Last week saw football’s transfer deadline day come and go.
It is a frantic 24-hour period where an abundance of professional players have uncertainty cast over their future.
One minute they could be sitting at home, playing on the PlayStation, the next they could be heading up the motorway to make the move to a new club.
It is all so instantaneous. No hanging around.
But rugby union’s transfer market moves in a very different way.
Rather than the rapid moves made in football, rugby switches are often drawn-out affairs.
Even if a player agrees to join another club, usually they have to wait until the end of the season to do so.

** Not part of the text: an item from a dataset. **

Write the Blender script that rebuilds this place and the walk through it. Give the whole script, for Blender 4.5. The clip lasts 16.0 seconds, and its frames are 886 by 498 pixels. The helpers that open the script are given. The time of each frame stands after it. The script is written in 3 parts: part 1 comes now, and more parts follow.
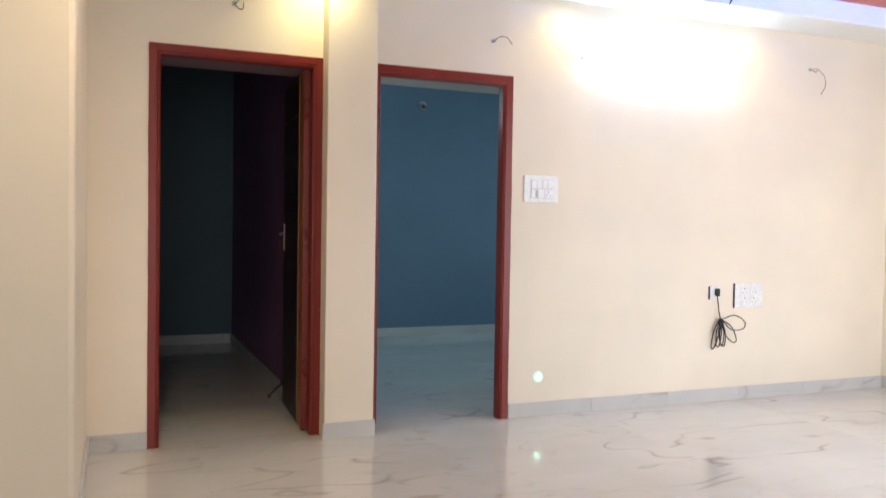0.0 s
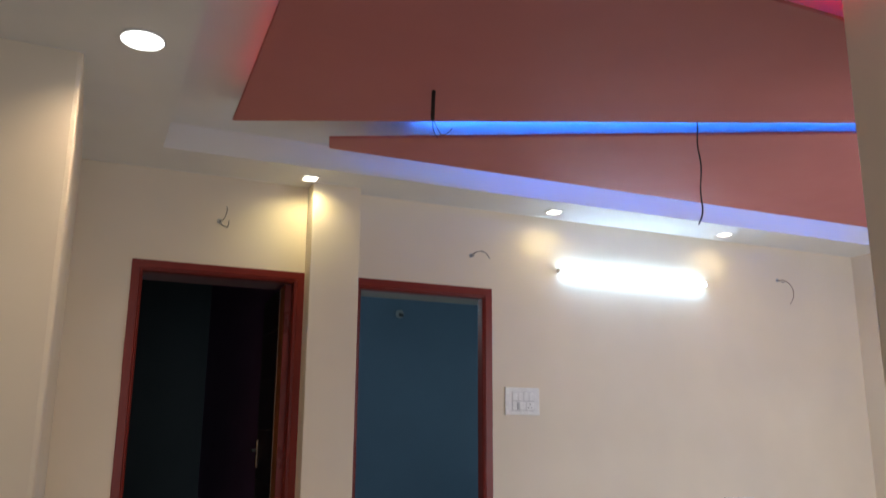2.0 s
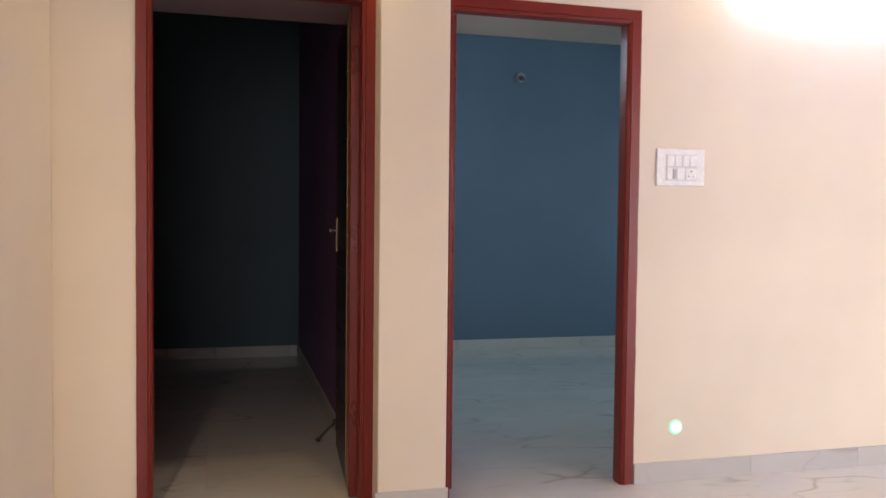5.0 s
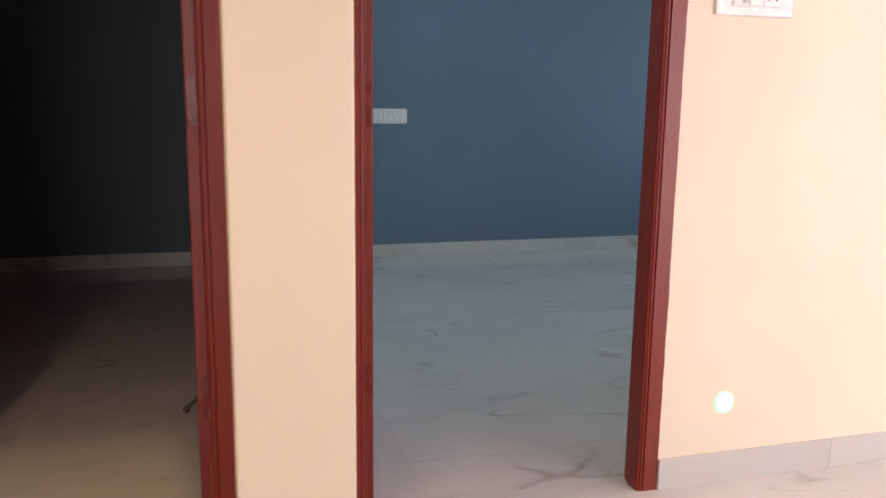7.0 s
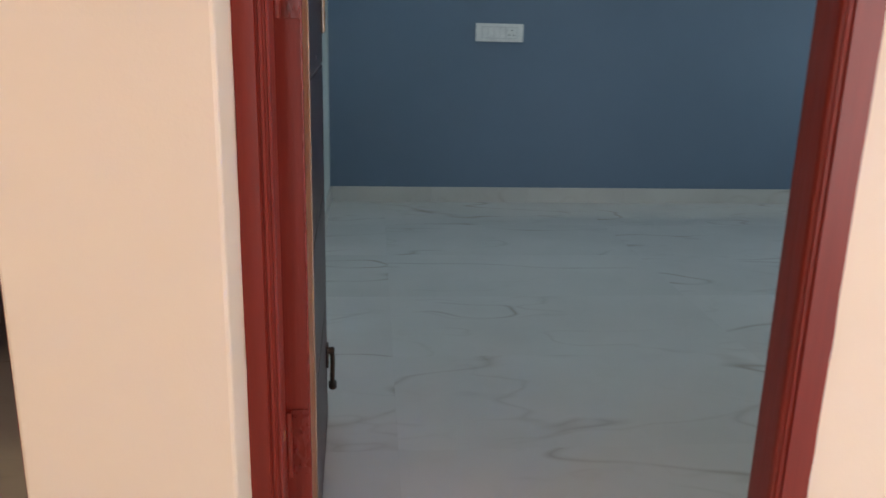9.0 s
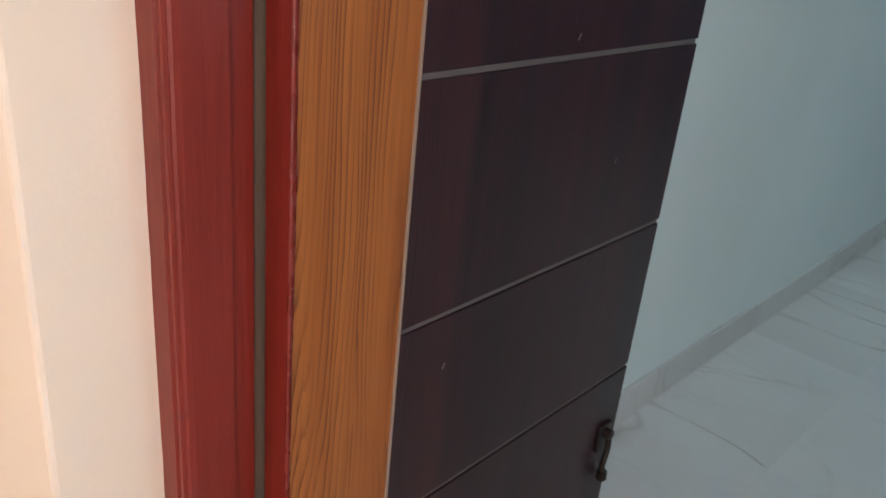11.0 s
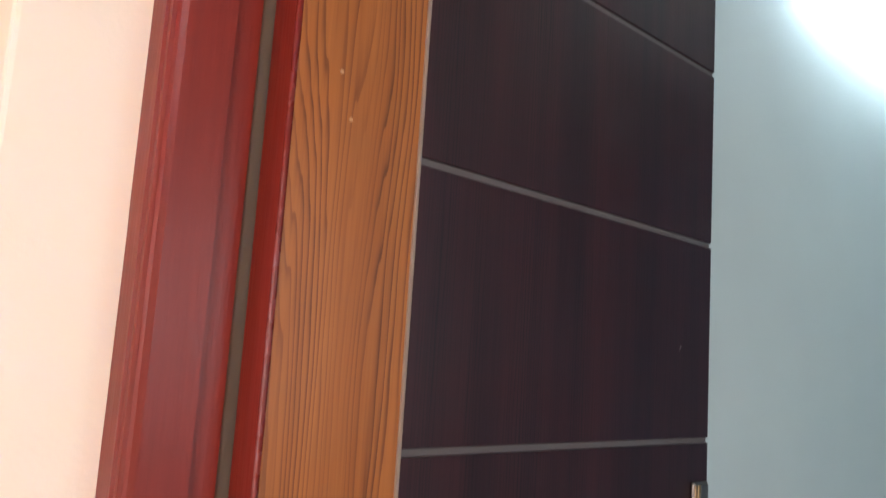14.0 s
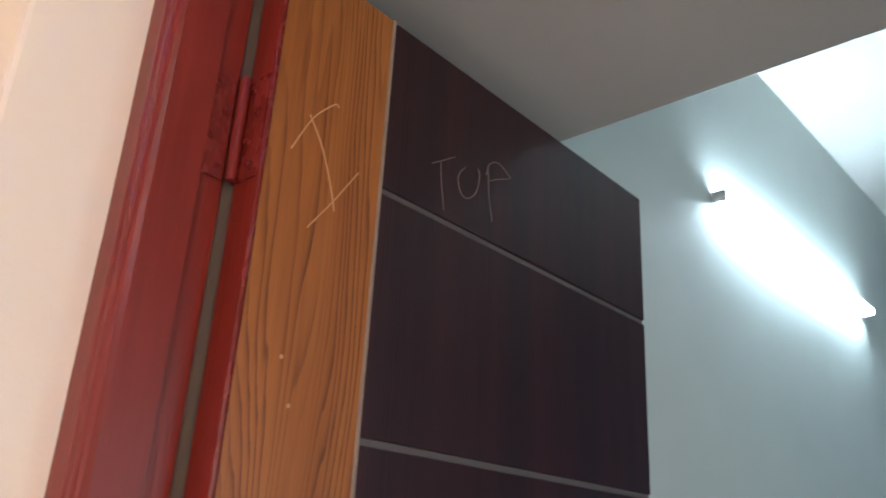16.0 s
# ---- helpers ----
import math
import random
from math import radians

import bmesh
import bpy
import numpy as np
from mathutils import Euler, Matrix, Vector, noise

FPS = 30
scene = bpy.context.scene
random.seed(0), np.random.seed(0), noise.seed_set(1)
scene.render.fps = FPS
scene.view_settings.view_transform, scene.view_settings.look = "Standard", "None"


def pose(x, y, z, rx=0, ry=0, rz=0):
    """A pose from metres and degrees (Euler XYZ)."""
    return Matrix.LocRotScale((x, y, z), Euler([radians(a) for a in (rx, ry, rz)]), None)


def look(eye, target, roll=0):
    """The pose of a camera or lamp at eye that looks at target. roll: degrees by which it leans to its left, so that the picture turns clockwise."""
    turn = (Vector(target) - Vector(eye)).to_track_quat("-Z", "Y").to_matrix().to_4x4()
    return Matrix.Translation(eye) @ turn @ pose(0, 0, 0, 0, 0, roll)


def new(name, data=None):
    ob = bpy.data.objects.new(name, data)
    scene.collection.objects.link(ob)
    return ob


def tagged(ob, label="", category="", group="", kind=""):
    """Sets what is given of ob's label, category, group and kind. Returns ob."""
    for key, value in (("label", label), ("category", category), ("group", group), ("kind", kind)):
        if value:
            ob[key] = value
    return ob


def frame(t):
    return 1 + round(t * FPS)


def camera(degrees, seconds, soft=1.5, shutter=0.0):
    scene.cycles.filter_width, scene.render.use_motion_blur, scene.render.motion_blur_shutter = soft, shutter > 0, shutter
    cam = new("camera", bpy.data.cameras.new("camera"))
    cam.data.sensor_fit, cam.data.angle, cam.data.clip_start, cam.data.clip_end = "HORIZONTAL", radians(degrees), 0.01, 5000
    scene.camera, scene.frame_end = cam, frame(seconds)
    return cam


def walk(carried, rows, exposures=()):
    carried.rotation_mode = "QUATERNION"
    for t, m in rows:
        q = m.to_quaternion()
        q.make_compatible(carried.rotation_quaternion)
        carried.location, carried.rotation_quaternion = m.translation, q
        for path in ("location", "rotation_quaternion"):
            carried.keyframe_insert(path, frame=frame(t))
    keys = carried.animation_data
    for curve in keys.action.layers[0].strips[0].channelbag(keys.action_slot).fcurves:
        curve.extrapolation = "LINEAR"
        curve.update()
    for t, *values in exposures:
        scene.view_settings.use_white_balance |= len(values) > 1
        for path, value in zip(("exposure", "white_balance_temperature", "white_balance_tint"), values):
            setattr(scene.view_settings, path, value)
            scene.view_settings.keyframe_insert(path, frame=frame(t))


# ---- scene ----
cam = camera(57.7, 16.0, shutter=0.4)
PATH = [
    (0, (-2.246, -4.406, 1.179), (-1.49, -2.555, 1.123), 0.9),
    (0.5, (-2.242, -4.393, 1.198), (-1.477, -2.547, 1.274), 0.5),
    (1, (-2.274, -4.393, 1.213), (-1.489, -2.563, 1.405), 0.2),
    (1.5, (-2.225, -4.422, 1.246), (-1.449, -2.603, 1.549), 0.3),
    (2, (-2.27, -4.368, 1.241), (-1.479, -2.585, 1.682), 0.4),
    (2.5, (-2.252, -4.377, 1.285), (-1.491, -2.61, 1.833), 0.6),
    (3, (-2.15, -4.35, 1.214), (-1.438, -2.524, 1.614), -0.1),
    (3.5, (-2.093, -4.098, 1.22), (-1.343, -2.249, 1.359), 0.2),
    (4, (-1.968, -3.872, 1.211), (-1.297, -1.988, 1.205), 1.1),
    (4.2, (-1.926, -3.766, 1.201), (-1.311, -1.863, 1.174), 1.5),
    (6.3, (-1.443, -2.286, 1.144), (-0.973, -0.351, 0.949), 0.3),
    (6.4, (-1.421, -2.229, 1.138), (-0.925, -0.303, 0.922), 0.9),
    (7, (-1.222, -1.912, 1.094), (-0.663, -0.024, 0.74), 0.8),
    (7.5, (-1.021, -1.696, 1.073), (-0.497, 0.179, 0.618), 0.8),
    (8, (-0.9, -1.521, 1.042), (-0.411, 0.342, 0.504), 1.2),
    (8.5, (-0.829, -1.32, 1.057), (-0.438, 0.558, 0.492), 1.5),
    (9, (-0.711, -1.115, 1.027), (-0.54, 0.806, 0.497), 1.4),
    (9.2, (-0.675, -1.041, 1.037), (-0.592, 0.885, 0.503), 2.1),
    (11.3, (-0.208, -0.285, 1.129), (-1.525, 0.997, 0.339), 4.4),
    (11.5, (-0.205, -0.281, 1.14), (-1.562, 0.991, 0.405), 3.8),
    (12, (-0.214, -0.272, 1.177), (-1.645, 1.021, 0.647), 2.8),
    (12.5, (-0.198, -0.27, 1.224), (-1.665, 1.047, 0.89), 3.1),
    (13, (-0.205, -0.269, 1.268), (-1.675, 1.083, 1.162), 3.3),
    (13.5, (-0.194, -0.264, 1.3), (-1.671, 1.08, 1.402), 3.2),
    (14, (-0.195, -0.266, 1.333), (-1.658, 1.07, 1.608), 3.7),
    (14.5, (-0.193, -0.275, 1.359), (-1.634, 1.048, 1.777), 3.6),
    (15.2, (-0.174, -0.278, 1.388), (-1.591, 1.006, 1.972), 2.6),
    (15.6, (-0.179, -0.283, 1.401), (-1.557, 0.989, 2.097), 2.5),
    (16, (-0.197, -0.288, 1.431), (-1.477, 1.07, 2.152), 3.3),
]
LIGHT = ((0, -0.46, 5600, 5), (0.3, -0.78, 5600, 6), (0.6, -1.13, 5650, 7), (1.0, -1.36, 5650, 8), (1.5, -1.53, 5650, 8), (2.5, -1.46, 5650, 9), (3.0, -1.56, 5650, 10), (3.5, -1.43, 5750, 10), (4.2, -1.05, 5800, 11),
         (6.3, -0.06, 6400, 21), (7.0, -0.12, 6400, 20), (8.0, -0.38, 6400, 17), (8.5, -0.40, 6400, 17), (9.2, -0.22, 6450, 18), (11.3, 0.06, 6300, 16), (12.0, 0.19, 6350, 17), (12.5, 0.25, 6350, 18), (14.0, 0.39, 6450, 19), (15.0, 0.24, 6450, 19), (16.0, 0.0, 6400, 18))
walk(cam, [(t, look(eye, target, roll)) for t, eye, target, roll in PATH], LIGHT)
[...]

And that means more of a window for negotiations, with Premiership clubs able to start speaking to players from other teams in the division from January.

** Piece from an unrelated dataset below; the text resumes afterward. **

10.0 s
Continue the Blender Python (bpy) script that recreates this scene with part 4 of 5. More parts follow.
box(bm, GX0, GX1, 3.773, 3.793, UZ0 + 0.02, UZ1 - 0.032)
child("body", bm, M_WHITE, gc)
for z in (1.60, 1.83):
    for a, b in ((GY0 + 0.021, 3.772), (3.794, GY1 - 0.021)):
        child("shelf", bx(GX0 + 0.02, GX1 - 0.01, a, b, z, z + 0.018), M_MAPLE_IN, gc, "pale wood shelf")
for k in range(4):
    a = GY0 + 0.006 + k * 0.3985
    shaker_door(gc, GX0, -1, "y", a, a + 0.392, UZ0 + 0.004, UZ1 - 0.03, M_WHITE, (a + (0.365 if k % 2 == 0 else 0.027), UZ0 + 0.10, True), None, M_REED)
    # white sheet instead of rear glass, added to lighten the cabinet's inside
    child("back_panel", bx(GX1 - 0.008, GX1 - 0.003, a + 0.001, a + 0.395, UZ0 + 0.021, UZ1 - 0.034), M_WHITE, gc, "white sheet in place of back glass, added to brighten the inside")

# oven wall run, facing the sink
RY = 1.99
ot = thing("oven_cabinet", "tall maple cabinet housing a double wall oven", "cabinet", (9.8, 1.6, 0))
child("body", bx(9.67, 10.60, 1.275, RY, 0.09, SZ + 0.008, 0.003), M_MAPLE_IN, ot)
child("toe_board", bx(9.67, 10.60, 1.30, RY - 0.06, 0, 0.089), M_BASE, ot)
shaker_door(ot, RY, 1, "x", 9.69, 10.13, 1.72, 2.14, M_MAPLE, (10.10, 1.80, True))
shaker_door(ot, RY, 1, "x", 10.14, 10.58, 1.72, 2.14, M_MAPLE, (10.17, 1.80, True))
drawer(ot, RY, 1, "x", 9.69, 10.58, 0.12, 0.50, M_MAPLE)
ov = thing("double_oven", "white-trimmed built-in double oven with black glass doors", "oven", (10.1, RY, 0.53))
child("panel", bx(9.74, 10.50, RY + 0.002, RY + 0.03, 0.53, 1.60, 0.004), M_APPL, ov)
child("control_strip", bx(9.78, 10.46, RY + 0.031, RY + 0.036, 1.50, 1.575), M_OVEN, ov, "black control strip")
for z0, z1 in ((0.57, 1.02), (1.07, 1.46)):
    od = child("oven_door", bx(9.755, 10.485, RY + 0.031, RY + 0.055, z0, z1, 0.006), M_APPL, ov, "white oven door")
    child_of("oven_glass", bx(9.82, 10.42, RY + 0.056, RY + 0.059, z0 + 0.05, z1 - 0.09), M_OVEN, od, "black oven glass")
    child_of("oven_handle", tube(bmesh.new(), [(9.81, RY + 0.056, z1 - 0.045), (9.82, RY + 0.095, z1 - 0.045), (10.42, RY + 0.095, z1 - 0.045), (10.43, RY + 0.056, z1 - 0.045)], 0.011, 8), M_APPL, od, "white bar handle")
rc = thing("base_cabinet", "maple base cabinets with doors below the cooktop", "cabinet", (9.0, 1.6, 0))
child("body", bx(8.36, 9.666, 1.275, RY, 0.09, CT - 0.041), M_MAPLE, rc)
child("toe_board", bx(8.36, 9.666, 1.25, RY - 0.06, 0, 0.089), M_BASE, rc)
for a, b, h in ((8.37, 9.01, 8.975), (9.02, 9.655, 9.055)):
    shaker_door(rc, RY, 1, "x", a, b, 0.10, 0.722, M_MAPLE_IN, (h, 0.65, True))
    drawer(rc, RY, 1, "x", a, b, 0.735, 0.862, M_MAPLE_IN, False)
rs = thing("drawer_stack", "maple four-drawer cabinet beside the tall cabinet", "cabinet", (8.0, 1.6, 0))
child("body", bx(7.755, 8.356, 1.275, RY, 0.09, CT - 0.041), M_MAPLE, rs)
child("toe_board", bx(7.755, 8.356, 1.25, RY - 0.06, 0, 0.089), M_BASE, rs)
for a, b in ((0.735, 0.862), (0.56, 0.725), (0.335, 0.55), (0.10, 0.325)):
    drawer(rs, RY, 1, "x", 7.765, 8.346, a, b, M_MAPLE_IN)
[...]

Players are regularly in limbo.
Sometimes they have a contract extension from their current club to consider, as well as offers from other outfits.
And it all makes for plenty of speculation and, occasionally, worry, with players keen to ensure the longevity of their career as well as earning the money they need to survive.
All of this happens while games come and go, meaning the men you see running out at weekends often have plenty on their plate at this time of year.
And as Stephen Myler explains, it can be a tough situation to be in.
“It can be a difficult time for players, particularly the lads who don’t know if they’re staying,” said Myler, who does not have to worry this year as he is contracted to Saints until the summer of 2018.
“They might want to stay where they are, they might want to leave or they might have secured a deal to leave.
“It’s possibly harder for the lads that aren’t sure what’s going on yet.
“You don’t know if you’ve got a job next year, you don’t know where your job is going to be, so it can be quite difficult, but this is what you’ve got to get to grips with.
“You can’t let it affect what you do on the field but it can be a difficult time.
“It’s part and parcel of the sport and we kind of know that.”
Myler might have the security of another year on his Saints contract, but he is no stranger to a tricky situation.
And the 32-year-old looks back to 2006, when he made the huge decision to switch rugby league for rugby union, swapping Salford City Reds for Northampton Saints.
“I went through it when I changed codes - it was a massive decision to make,” said Myler, who has gone on to make a massive 303 Saints appearances.
“I wondered whether I was doing the right thing and wondering whether I should just stick with what I knew, but sometimes you have to go with your gut.
“Some people might feel they need a fresh challenge. We’ve got players who are leaving and looking forward to a fresh challenge, and from a personal point of view for them, you’ve got to respect that and wish them all the best.
“We’re human beings at the end of the day and we want what’s best for them.”
One man who has been through the rumour mill this year is JJ Hanrahan, whose move back to Munster, who he left for Saints in 2015, was confirmed last month.
Hanrahan had been Myler’s main rival for the No.10 shirt, but it was a friendly battle and the Englishman wishes the Irishman well.
“JJ’s had a difficult time this year with his injuries and he’s just picked up another one so it’s been a difficult year for him,” Myler said.
“I’ve definitely enjoyed working with him and he has a similar kind of thought process to what I have.
“It’s nice to sort of bounce ideas off someone like that and I’d like to think he might go back to Munster and take something from the relationship we’ve had.”